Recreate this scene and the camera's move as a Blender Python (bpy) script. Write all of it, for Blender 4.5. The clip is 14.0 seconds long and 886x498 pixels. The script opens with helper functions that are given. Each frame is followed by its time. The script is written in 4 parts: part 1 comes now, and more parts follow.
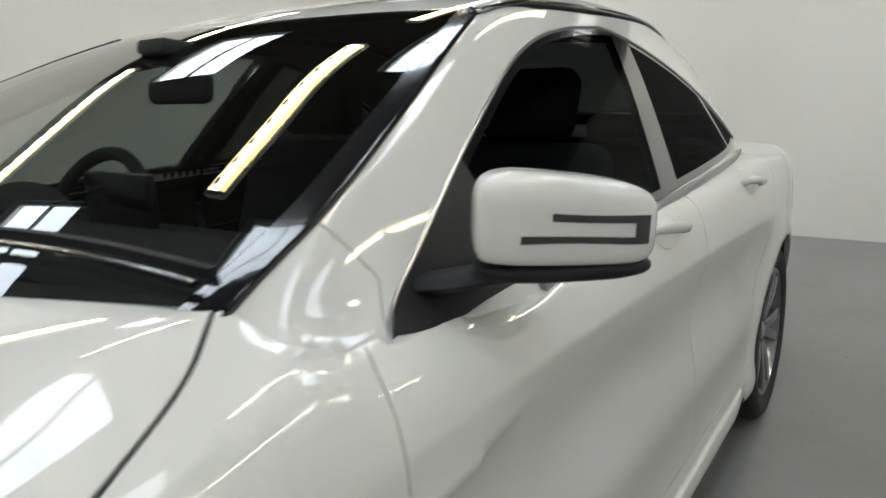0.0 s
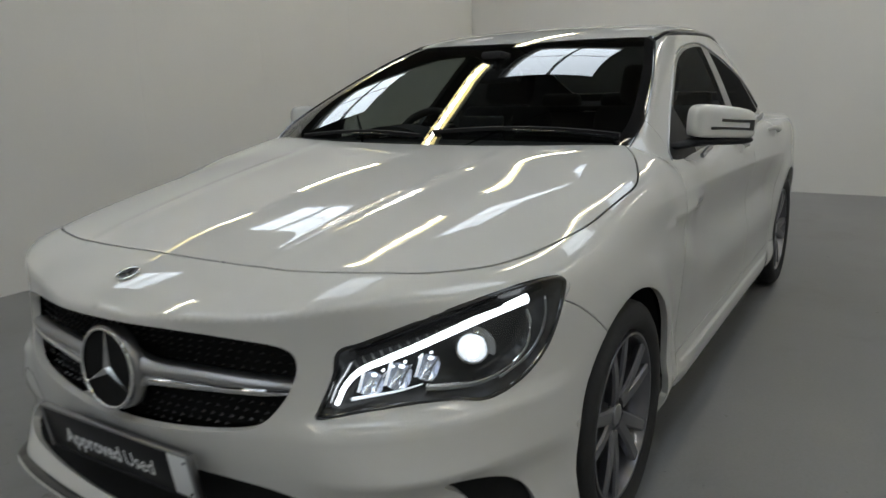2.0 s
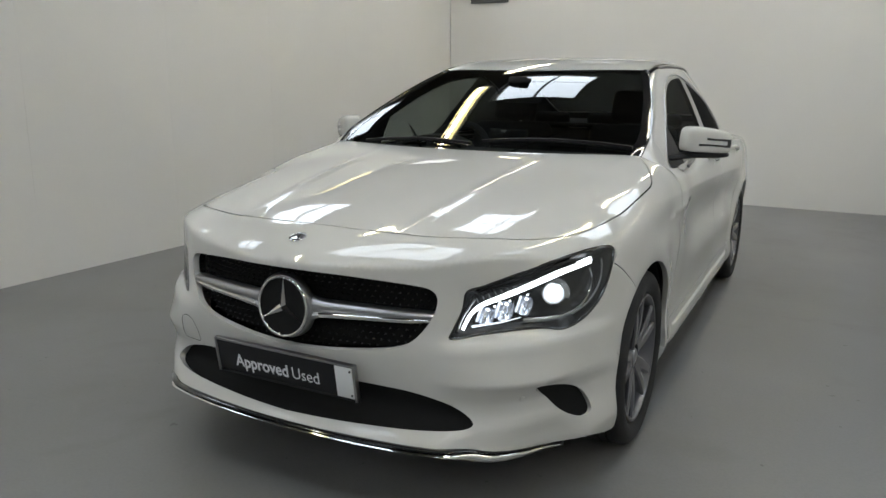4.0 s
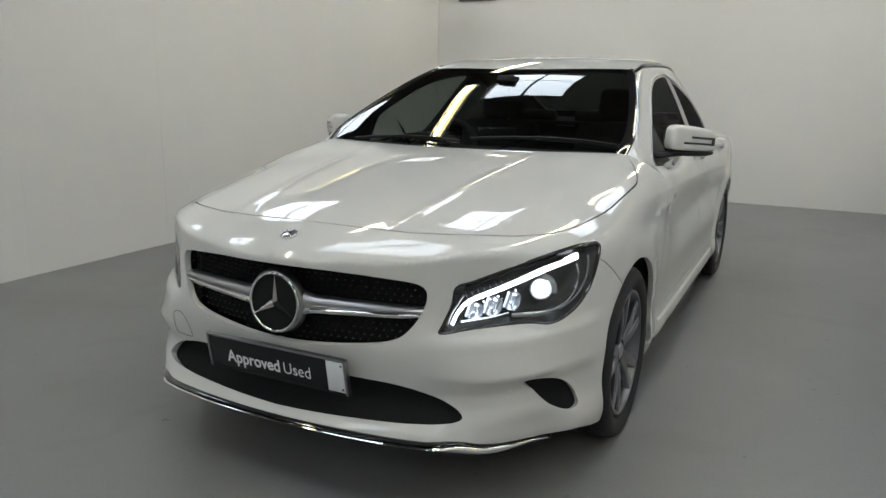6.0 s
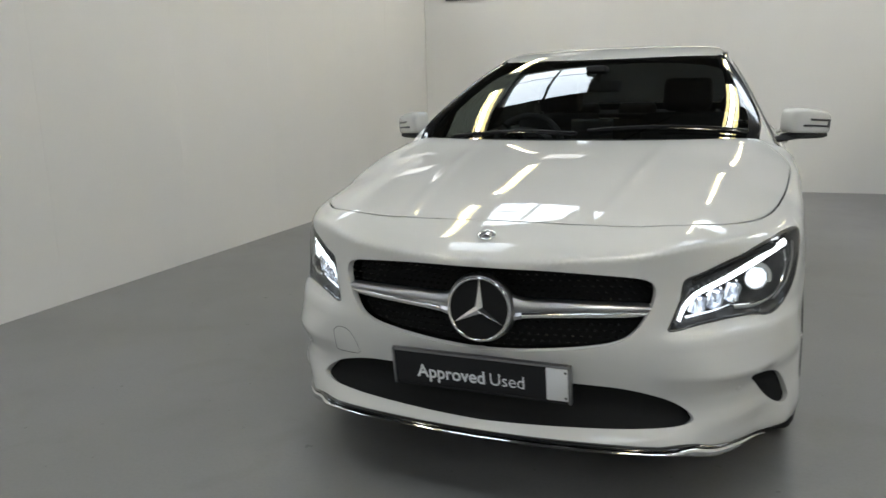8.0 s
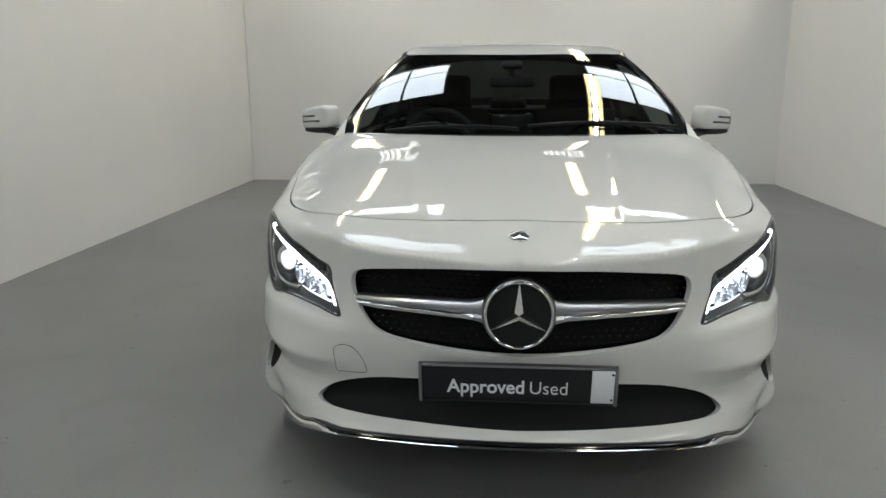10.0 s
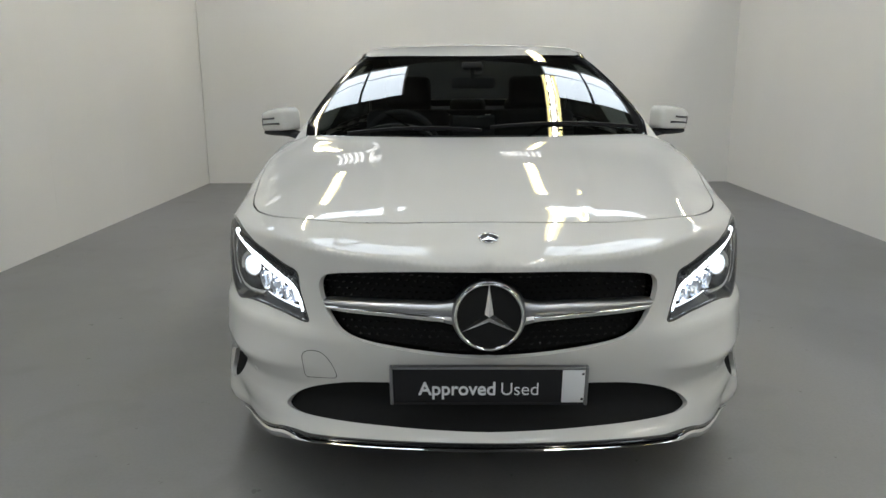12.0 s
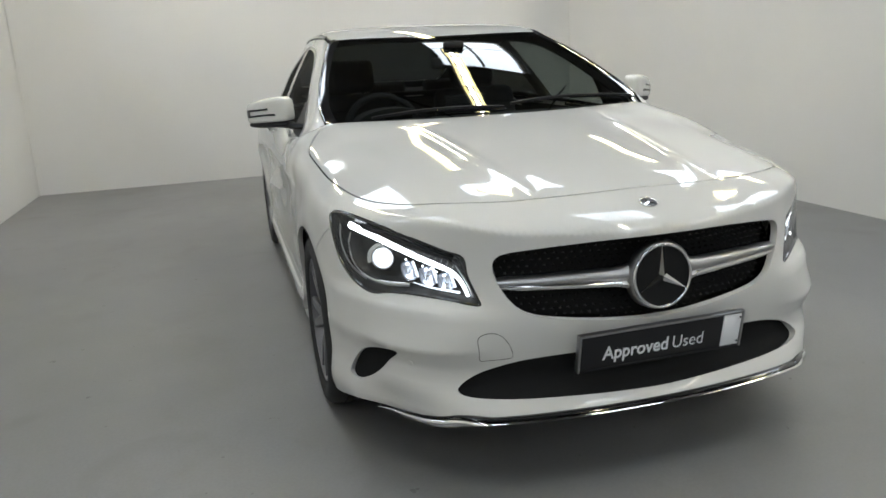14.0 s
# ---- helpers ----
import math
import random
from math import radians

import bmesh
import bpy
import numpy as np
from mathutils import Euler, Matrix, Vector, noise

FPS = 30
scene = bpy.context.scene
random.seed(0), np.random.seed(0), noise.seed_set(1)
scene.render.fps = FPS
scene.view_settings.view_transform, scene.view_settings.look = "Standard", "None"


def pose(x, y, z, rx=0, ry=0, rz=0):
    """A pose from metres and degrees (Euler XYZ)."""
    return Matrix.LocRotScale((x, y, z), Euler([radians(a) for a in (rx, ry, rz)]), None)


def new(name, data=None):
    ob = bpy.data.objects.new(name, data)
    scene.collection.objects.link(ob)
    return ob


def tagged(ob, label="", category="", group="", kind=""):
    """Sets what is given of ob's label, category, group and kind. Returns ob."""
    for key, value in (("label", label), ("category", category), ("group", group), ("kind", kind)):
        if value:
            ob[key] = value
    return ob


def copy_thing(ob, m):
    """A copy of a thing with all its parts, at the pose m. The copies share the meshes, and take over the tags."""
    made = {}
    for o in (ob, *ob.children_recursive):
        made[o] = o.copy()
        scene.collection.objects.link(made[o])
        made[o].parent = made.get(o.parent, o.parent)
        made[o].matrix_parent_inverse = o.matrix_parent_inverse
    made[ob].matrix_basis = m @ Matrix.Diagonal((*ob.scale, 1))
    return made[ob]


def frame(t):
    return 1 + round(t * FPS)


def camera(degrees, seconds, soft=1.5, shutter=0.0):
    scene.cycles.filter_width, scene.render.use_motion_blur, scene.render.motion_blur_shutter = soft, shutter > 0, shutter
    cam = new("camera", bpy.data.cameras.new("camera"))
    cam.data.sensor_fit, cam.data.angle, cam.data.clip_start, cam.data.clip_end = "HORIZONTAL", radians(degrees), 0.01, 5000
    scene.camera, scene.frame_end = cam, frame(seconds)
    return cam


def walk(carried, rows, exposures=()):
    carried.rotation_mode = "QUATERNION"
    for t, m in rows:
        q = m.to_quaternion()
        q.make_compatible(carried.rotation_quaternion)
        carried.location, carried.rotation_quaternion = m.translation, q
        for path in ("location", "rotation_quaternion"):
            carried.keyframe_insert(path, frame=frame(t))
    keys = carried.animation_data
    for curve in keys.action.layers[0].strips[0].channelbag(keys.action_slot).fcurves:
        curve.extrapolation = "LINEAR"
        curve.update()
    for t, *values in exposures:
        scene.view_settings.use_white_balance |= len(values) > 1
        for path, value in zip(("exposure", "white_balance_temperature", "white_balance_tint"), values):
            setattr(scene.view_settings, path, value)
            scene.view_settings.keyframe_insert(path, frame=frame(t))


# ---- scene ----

**WHAT TO PRODUCE**
Retype, exactly and in full, the lines above from the one containing "return made[ob]" through the one containing "for path in".

**THE COMPLETED TASK**
    return made[ob]


def frame(t):
    return 1 + round(t * FPS)


def camera(degrees, seconds, soft=1.5, shutter=0.0):
    scene.cycles.filter_width, scene.render.use_motion_blur, scene.render.motion_blur_shutter = soft, shutter > 0, shutter
    cam = new("camera", bpy.data.cameras.new("camera"))
    cam.data.sensor_fit, cam.data.angle, cam.data.clip_start, cam.data.clip_end = "HORIZONTAL", radians(degrees), 0.01, 5000
    scene.camera, scene.frame_end = cam, frame(seconds)
    return cam


def walk(carried, rows, exposures=()):
    carried.rotation_mode = "QUATERNION"
    for t, m in rows:
        q = m.to_quaternion()
        q.make_compatible(carried.rotation_quaternion)
        carried.location, carried.rotation_quaternion = m.translation, q
        for path in ("location", "rotation_quaternion"):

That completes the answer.